The internet has changed the way we socialize, work, innovate and create, and it allows for unprecedented collaboration. It impacts all of us, from the largest global corporation to the tiniest of startups. An open internet, allowing for the free flow of information to spark innovation, is a key element in economic expansion.
Intellectual property (IP) similarly helps to foster creativity by incentivizing innovation and rewarding creators, yet it can be at odds with the open internet concept. IP allows an owner to restrict other's use of protected works, which in turn prevents the free flow of information. On the internet, it can be even harder to make use of IP rights because it is so easy to transfer and copy information.
Given the potential of the internet to help our recovering economy, it's not surprising that both political parties included planks in their platforms addressing internet freedom. More remarkable is the fact that the parties actually agree on the need to improve our cyber defenses to resist efforts by foreign countries to restrict the internet, and to protect IP.

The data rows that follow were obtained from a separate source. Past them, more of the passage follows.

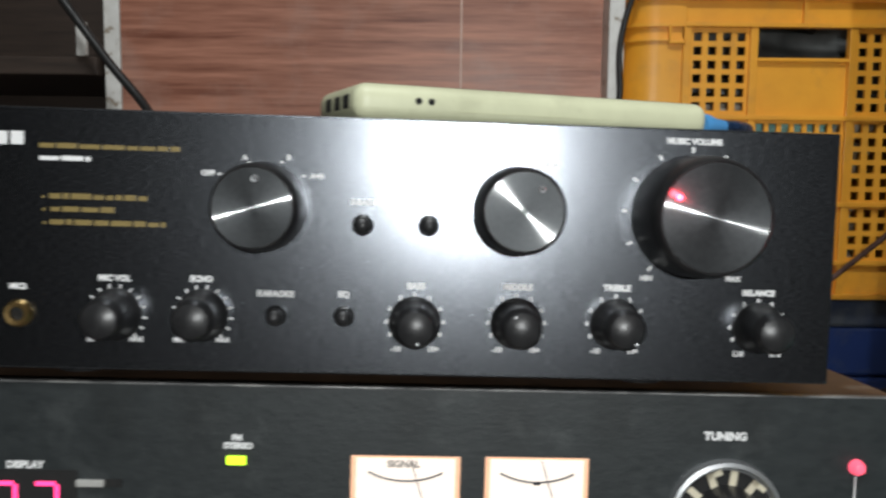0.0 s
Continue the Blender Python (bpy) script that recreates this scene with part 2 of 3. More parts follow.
# the pale patches are glints of the shiny wrinkles, painted into the colour
SHEATH = surface("blue_sheath_with_glints", (0.01, 0.045, 0.16), (0.06, 0.2, 0.36), 0.12, size=230, wear=(0.6, 0.8, 0.9), wear_size=170, wear_cut=(0.6, 0.66))
BROWN_CABLE = surface("brown_cable", (0.075, 0.038, 0.032), (0.1, 0.055, 0.045), 0.45)
BLACK_CABLE = surface("black_cable", (0.012, 0.012, 0.012), None, 0.45)
RED_LID = surface("red_lid", (0.55, 0.045, 0.035), (0.46, 0.03, 0.03), 0.35)
WHITE_TUB = surface("white_tub", (0.78, 0.77, 0.75), (0.7, 0.69, 0.67), 0.4)
CLOTHS = [surface("teal_cloth", (0.22, 0.45, 0.42), None, 0.95, size=30, bump=0.5), surface("grey_cloth", (0.42, 0.37, 0.3), None, 0.95, size=30, bump=0.5),
          surface("brown_cloth", (0.16, 0.11, 0.08), None, 0.95, size=30, bump=0.5), surface("pink_plastic", (0.75, 0.18, 0.28), (0.7, 0.4, 0.42), 0.5),
          surface("white_plastic", (0.75, 0.74, 0.74), (0.6, 0.55, 0.55), 0.5), surface("yellow_plastic", (0.75, 0.6, 0.04), None, 0.5), surface("pale_joint", (0.62, 0.44, 0.36), (0.5, 0.32, 0.25), 0.5), surface("beige_cloth", (0.42, 0.37, 0.3), (0.26, 0.22, 0.17), 0.95, size=30, bump=0.5)]


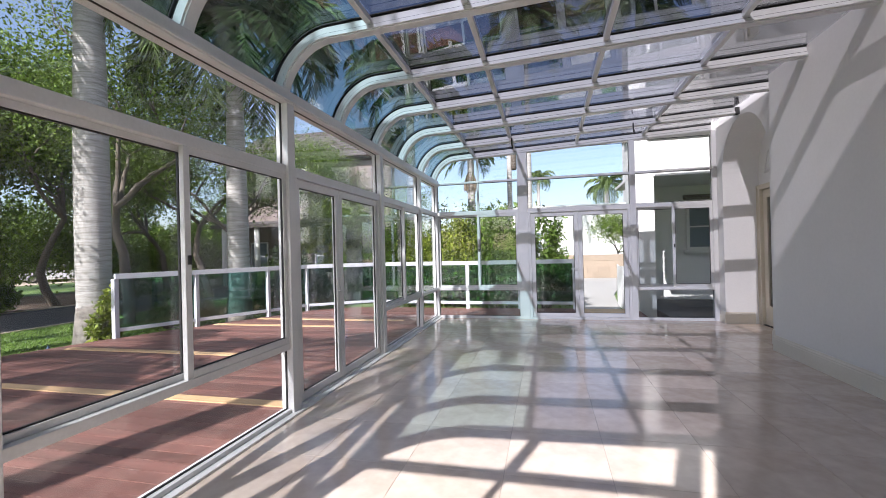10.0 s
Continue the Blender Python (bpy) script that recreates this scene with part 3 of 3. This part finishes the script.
# deck
EDGE = [(-9.1, -2.0), (-9.0, 2.0), (-8.75, 5.2), (-8.3, 6.6), (-7.6, 8.2), (-6.75, 9.85), (-6.2, 10.9), (-4.8, 11.75), (-2.1, 11.45), (2.1, 11.35)]


def edge_x(y):
    """The deck's outer x at a given y."""
    for (xa, ya), (xb, yb) in zip(EDGE, EDGE[1:]):
        if ya <= y <= yb:
            return xa + (xb - xa) * (y - ya) / (yb - ya)
    return EDGE[7][0] if y > 11 else EDGE[0][0]


deck = thing("deck", "red-brown timber deck with a few new pine boards", "deck", (-5, 3, -0.12), "structure")
part("joist_frame", prism(bmesh.new(), [(x, y) for x, y in EDGE[:8]] + [(-2.1, 11.45), (2.1, 11.35), (2.1, FY + 0.12), (SX - 0.1, FY + 0.12), (SX - 0.1, -2.0)], "z", -0.5, -0.16), M_BARK, deck)
NEW = {3.92: (-7.0, -2.6), 5.78: (-8.2, -4.3), 8.30: (-7.4, -4.2), 9.15: (-6.9, -3.2)}
y, k = -1.95, 0
while y < 11.3:
    x0 = edge_x(min(y + 0.07, 11.3))
    x1 = 2.05 if y > FY + 0.12 else SX - 0.12
    cuts = [x0, x1]
    rr = random.Random(k)
    if x1 - x0 > 3:
        cuts.insert(1, x0 + rr.uniform(1.2, x1 - x0 - 1.2))
    for a, b in zip(cuts, cuts[1:]):
        z = rr.uniform(-0.002, 0.002) - 0.12
        part("board", bx(a, y, z - 0.035, b - 0.004, y + 0.133, z), M_DECK, deck)
    y += 0.14
    k += 1
for yy, (a, b) in NEW.items():
    part("new_board", bx(a, yy - 0.075, -0.122, b, yy + 0.075, -0.108, 0.003), M_NEWBOARD, deck, "pale new pine board")

y = FY + 0.45
while y < 11.15:
    part("new_board", bx(0.62, y, -0.118, 1.78, y + 0.133, -0.106, 0.003), M_NEWBOARD, deck, "pale new pine board")
    y += 0.14

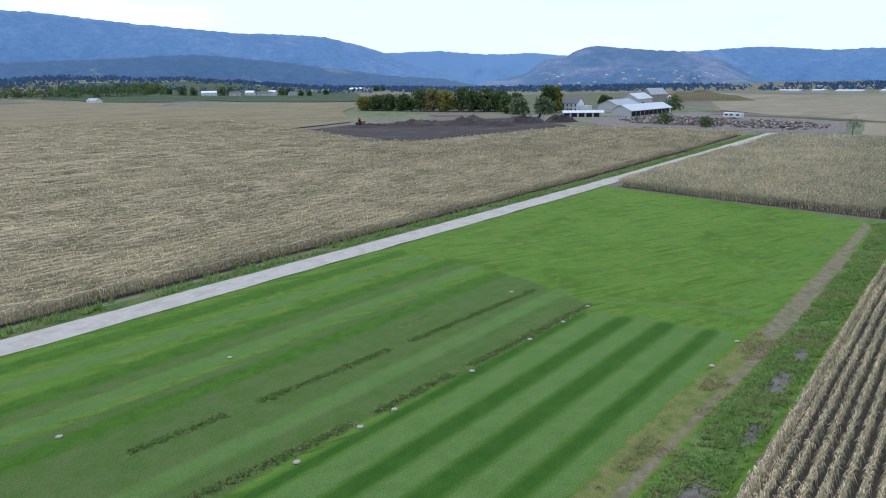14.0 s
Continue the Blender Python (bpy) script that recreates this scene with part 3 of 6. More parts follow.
sheet("green_crop", [(-145, 322), (-150, 290), (-184, 272), (-210, 258), (-302, 250), (-345, 300), (-372, 430), (-330, 540), (-240, 575), (-150, 500)], 0.12, M_CROP, "smooth bright green hay field", step=8, rough=1.0, seed=3, drape=True)
# yard east of the corn
TRACK = [(-60, 107), (-46, 95.5), (-34.8, 85.4), (-25.3, 76.9), (-17.6, 69), (-12.3, 63.8), (-8.2, 59.5), (-2, 53), (4.3, 47.6), (8.6, 43.8), (14, 39.4), (20, 33), (25, 28), (40, 12)]
LUSH = [(-45, 44), (-44, 47), (-38, 55), (-33, 61), (-24.1, 48.9), (-18.9, 41.5), (-14, 33), (-10, 22), (-24, 22), (-31.7, 34), (-40.5, 40.9)]
BANK = [(-76, 134), (-62, 121), (-43, 100.5), (-17, 75.5), (-2.8, 60), (6.4, 50.5), (12, 46.5), (19, 40), (24, 34), (31, 26), (46, 36), (35, 48.6), (28.6, 54.6), (23, 56), (13, 62), (-2, 75.5), (-20, 90), (-42, 110), (-60, 128), (-74, 140)]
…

The platforms differ on how to accomplish these needs, especially on the concept of "net neutrality"-the idea that telecommunications companies shouldn't be able to play favorites with content they distribute over their networks (e.g., a movie studio can't pay an internet provider more in order for its movies to download faster than its competitor's).
The Democrats are "strongly committed to protecting an open internet that fosters investment innovation, creativity, consumer choice, and free speech, unfettered by censorship or undue violations of privacy." The GOP would "remove regulatory barriers that protect outdated technologies and business plans from innovation and competition". These "regulatory barriers" are thought to include the net neutrality laws currently in force, while the language in the Democrat's platform abstractly endorses net neutrality.
From this IP attorney's viewpoint, it's essential that we are aware of the delicate balance between the free flow of information and the need to develop a framework that both protects and stimulates innovation through IP. A scalpel may be more effective than a sledgehammer.